>> begin
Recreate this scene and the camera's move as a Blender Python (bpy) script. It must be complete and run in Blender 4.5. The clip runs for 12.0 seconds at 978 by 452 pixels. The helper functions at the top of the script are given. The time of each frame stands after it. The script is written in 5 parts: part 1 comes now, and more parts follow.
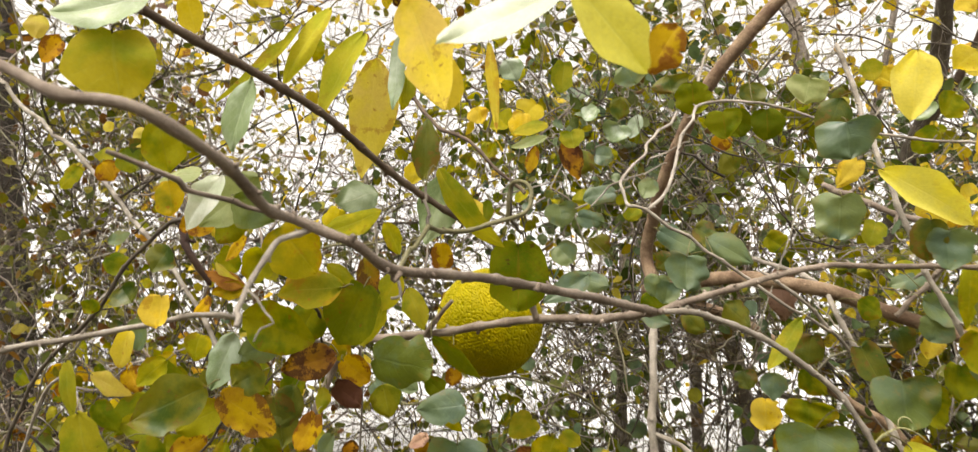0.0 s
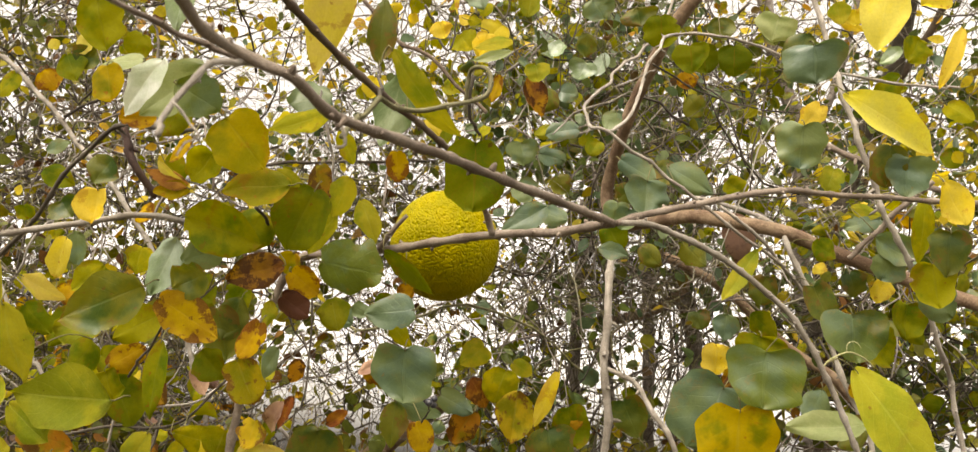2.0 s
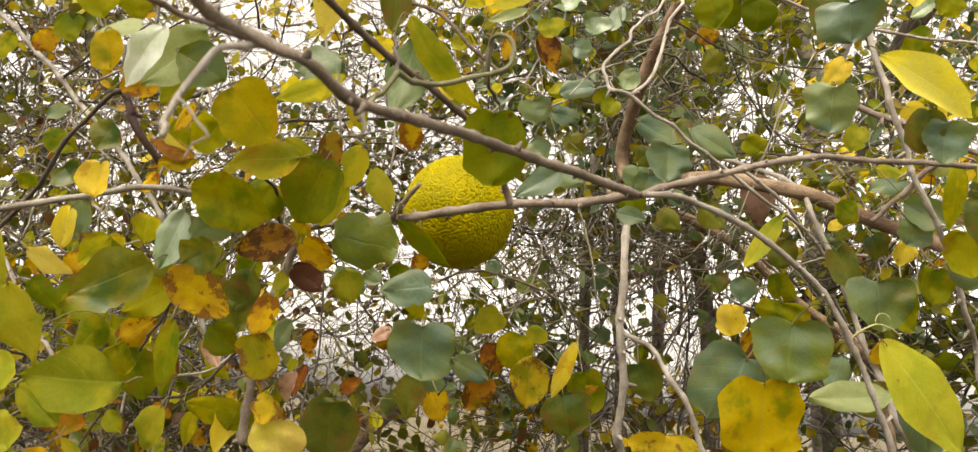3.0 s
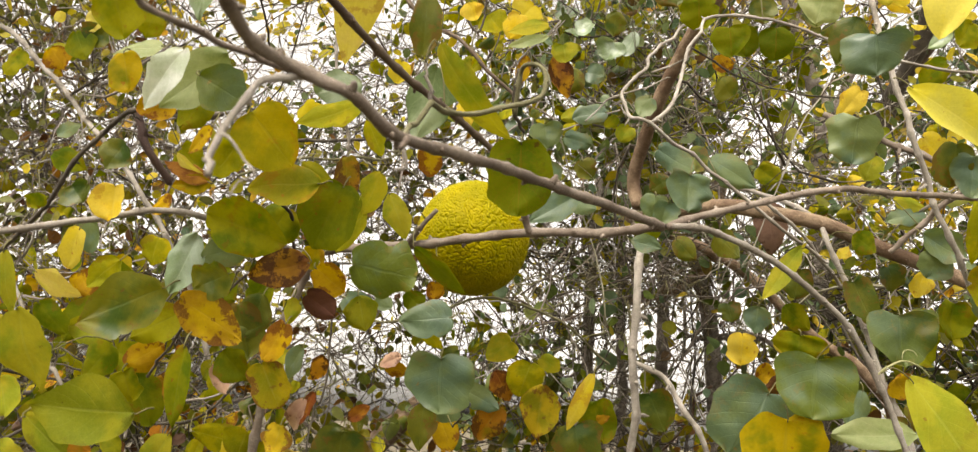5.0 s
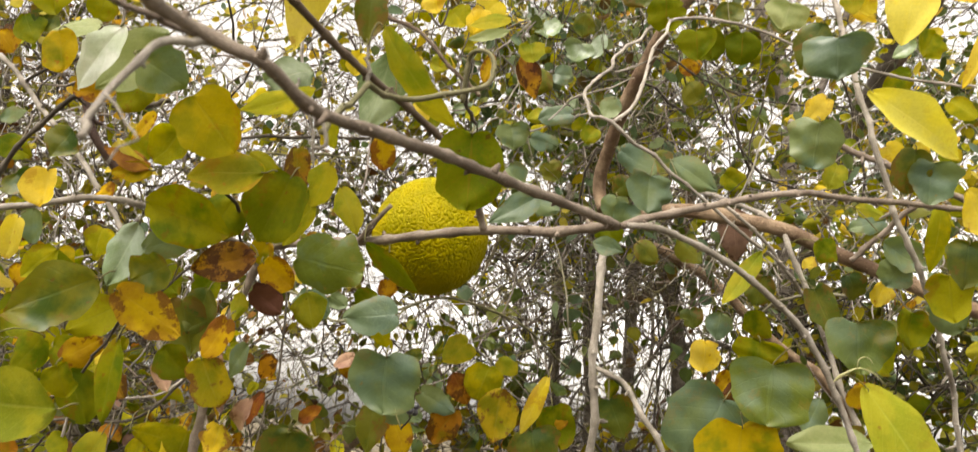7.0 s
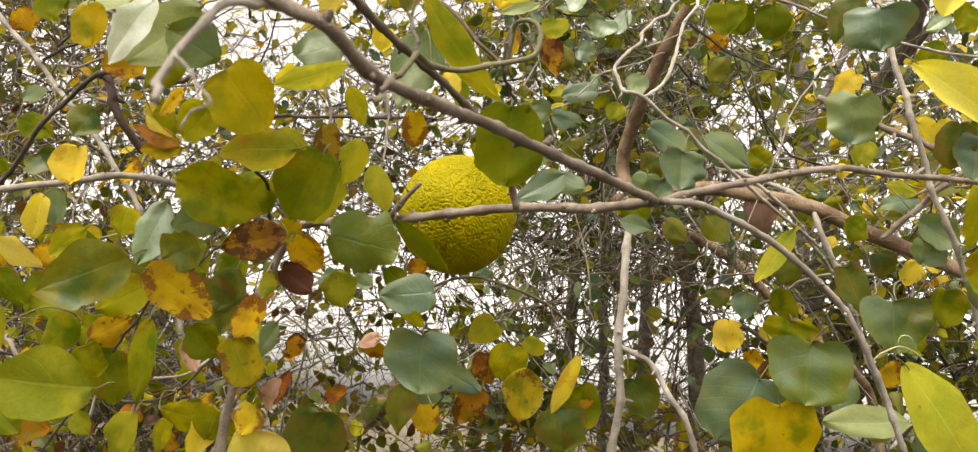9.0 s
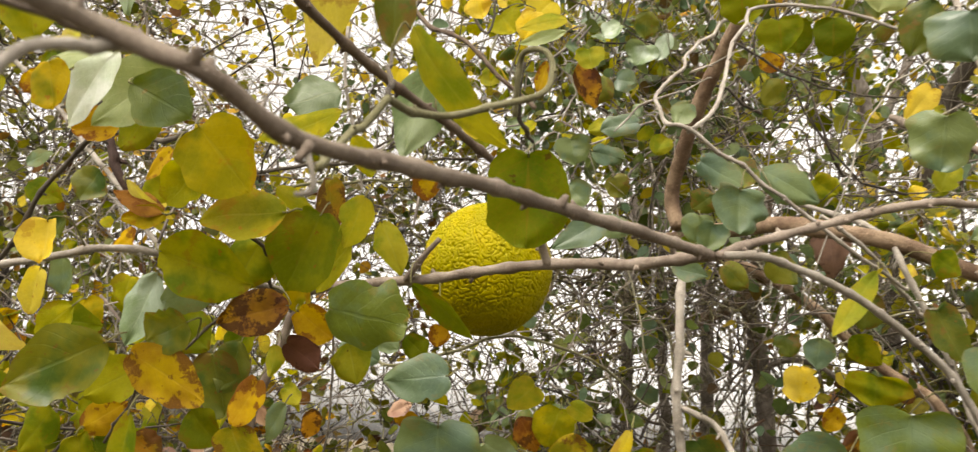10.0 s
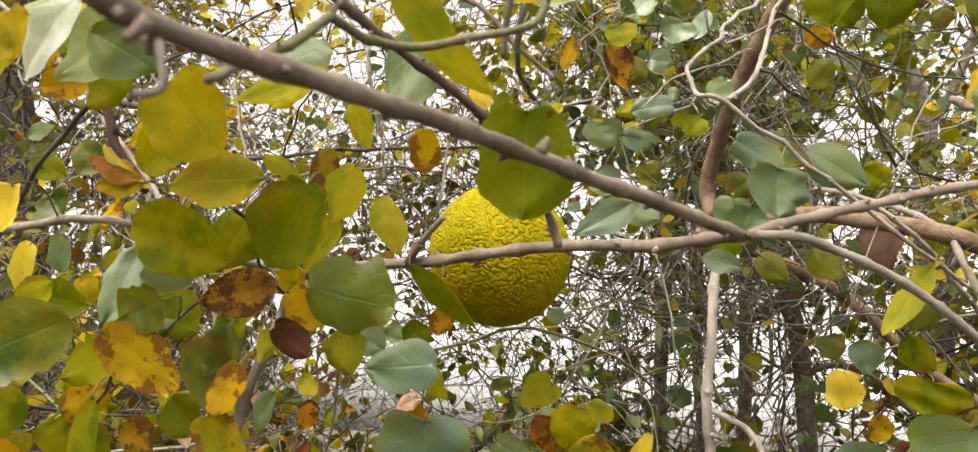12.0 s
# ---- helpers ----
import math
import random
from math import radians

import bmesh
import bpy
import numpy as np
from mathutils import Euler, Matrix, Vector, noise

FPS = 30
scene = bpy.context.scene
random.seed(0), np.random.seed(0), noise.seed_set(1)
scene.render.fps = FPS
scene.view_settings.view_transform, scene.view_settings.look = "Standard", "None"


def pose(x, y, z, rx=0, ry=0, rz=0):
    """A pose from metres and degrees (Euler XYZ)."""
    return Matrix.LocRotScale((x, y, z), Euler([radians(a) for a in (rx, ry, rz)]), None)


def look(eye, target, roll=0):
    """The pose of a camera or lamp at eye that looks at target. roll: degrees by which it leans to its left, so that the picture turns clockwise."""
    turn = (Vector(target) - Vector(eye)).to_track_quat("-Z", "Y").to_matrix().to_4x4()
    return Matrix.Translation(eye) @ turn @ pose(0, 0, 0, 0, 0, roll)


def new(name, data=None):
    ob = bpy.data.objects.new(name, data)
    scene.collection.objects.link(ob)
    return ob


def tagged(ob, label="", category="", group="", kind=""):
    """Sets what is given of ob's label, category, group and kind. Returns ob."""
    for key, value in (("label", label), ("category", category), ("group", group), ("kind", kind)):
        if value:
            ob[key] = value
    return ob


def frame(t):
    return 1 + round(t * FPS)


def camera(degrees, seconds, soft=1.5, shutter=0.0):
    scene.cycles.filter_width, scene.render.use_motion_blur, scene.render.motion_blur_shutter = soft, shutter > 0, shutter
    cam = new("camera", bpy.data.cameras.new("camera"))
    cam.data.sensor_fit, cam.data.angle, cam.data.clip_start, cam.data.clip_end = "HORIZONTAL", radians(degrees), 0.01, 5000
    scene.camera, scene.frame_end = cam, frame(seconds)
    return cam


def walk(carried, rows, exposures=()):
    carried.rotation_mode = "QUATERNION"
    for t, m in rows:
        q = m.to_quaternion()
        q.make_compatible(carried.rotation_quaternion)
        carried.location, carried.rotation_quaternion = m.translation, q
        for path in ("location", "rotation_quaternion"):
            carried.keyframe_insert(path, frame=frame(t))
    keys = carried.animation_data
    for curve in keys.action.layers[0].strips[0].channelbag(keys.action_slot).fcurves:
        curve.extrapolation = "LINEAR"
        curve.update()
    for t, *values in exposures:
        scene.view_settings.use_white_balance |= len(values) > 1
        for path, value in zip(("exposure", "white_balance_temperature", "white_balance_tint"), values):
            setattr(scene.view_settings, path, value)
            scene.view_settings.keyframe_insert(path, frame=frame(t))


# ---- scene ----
>> end
What you need to do: Repeat only the stretch of lines that begins at the line containing "scene.view_settings.keyframe_insert(path, frame=frame(t))" and ends at the last line above, both included.

Reply:
            scene.view_settings.keyframe_insert(path, frame=frame(t))


# ---- scene ----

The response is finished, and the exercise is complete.